■ **Written task**: Write out the material exactly, without any of its pictures.
=== Information shown ===
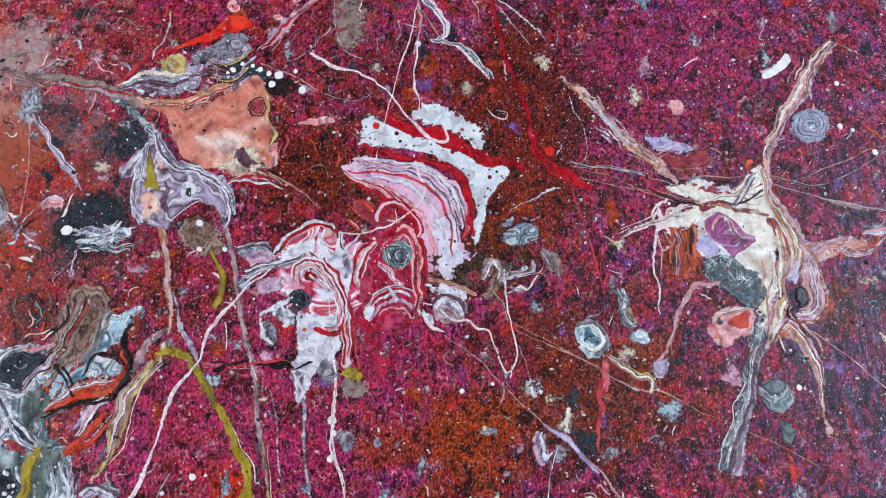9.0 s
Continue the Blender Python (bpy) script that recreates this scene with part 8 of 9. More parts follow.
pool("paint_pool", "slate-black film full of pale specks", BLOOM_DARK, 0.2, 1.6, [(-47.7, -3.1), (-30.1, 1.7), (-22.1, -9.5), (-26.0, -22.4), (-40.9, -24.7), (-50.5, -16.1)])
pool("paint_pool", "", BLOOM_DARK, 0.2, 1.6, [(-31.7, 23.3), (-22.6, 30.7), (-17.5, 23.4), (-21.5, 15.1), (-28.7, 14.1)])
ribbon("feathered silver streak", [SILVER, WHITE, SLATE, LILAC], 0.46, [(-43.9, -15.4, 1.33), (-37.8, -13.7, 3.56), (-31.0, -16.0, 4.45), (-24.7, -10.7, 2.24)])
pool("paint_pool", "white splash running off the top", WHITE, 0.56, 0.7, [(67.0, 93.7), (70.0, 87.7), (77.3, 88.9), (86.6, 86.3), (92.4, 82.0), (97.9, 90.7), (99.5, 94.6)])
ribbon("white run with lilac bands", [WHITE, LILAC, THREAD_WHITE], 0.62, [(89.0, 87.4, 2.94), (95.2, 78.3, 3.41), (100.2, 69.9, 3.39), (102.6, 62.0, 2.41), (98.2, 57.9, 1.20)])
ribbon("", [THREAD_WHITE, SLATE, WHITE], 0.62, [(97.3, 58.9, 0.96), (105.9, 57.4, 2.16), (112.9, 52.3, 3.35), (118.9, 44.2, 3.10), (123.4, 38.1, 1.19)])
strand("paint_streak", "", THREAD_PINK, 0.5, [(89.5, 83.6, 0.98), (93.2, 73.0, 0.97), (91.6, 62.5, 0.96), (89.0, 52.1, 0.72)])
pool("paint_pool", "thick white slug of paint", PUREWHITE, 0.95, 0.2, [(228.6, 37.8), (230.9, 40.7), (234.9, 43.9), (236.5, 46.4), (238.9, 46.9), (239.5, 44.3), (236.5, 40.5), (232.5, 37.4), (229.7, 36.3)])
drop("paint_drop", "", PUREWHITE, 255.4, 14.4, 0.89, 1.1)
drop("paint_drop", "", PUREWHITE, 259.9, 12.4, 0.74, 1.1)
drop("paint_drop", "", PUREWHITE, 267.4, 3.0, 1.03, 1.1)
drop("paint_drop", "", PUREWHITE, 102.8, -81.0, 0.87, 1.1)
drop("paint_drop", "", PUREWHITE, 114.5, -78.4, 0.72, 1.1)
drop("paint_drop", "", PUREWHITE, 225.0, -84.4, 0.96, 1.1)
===
■ **Answer to this problem**:
9.0 s
Continue the Blender Python (bpy) script that recreates this scene with part 8 of 9. More parts follow.
pool("paint_pool", "slate-black film full of pale specks", BLOOM_DARK, 0.2, 1.6, [(-47.7, -3.1), (-30.1, 1.7), (-22.1, -9.5), (-26.0, -22.4), (-40.9, -24.7), (-50.5, -16.1)])
pool("paint_pool", "", BLOOM_DARK, 0.2, 1.6, [(-31.7, 23.3), (-22.6, 30.7), (-17.5, 23.4), (-21.5, 15.1), (-28.7, 14.1)])
ribbon("feathered silver streak", [SILVER, WHITE, SLATE, LILAC], 0.46, [(-43.9, -15.4, 1.33), (-37.8, -13.7, 3.56), (-31.0, -16.0, 4.45), (-24.7, -10.7, 2.24)])
pool("paint_pool", "white splash running off the top", WHITE, 0.56, 0.7, [(67.0, 93.7), (70.0, 87.7), (77.3, 88.9), (86.6, 86.3), (92.4, 82.0), (97.9, 90.7), (99.5, 94.6)])
ribbon("white run with lilac bands", [WHITE, LILAC, THREAD_WHITE], 0.62, [(89.0, 87.4, 2.94), (95.2, 78.3, 3.41), (100.2, 69.9, 3.39), (102.6, 62.0, 2.41), (98.2, 57.9, 1.20)])
ribbon("", [THREAD_WHITE, SLATE, WHITE], 0.62, [(97.3, 58.9, 0.96), (105.9, 57.4, 2.16), (112.9, 52.3, 3.35), (118.9, 44.2, 3.10), (123.4, 38.1, 1.19)])
strand("paint_streak", "", THREAD_PINK, 0.5, [(89.5, 83.6, 0.98), (93.2, 73.0, 0.97), (91.6, 62.5, 0.96), (89.0, 52.1, 0.72)])
pool("paint_pool", "thick white slug of paint", PUREWHITE, 0.95, 0.2, [(228.6, 37.8), (230.9, 40.7), (234.9, 43.9), (236.5, 46.4), (238.9, 46.9), (239.5, 44.3), (236.5, 40.5), (232.5, 37.4), (229.7, 36.3)])
drop("paint_drop", "", PUREWHITE, 255.4, 14.4, 0.89, 1.1)
drop("paint_drop", "", PUREWHITE, 259.9, 12.4, 0.74, 1.1)
drop("paint_drop", "", PUREWHITE, 267.4, 3.0, 1.03, 1.1)
drop("paint_drop", "", PUREWHITE, 102.8, -81.0, 0.87, 1.1)
drop("paint_drop", "", PUREWHITE, 114.5, -78.4, 0.72, 1.1)
drop("paint_drop", "", PUREWHITE, 225.0, -84.4, 0.96, 1.1)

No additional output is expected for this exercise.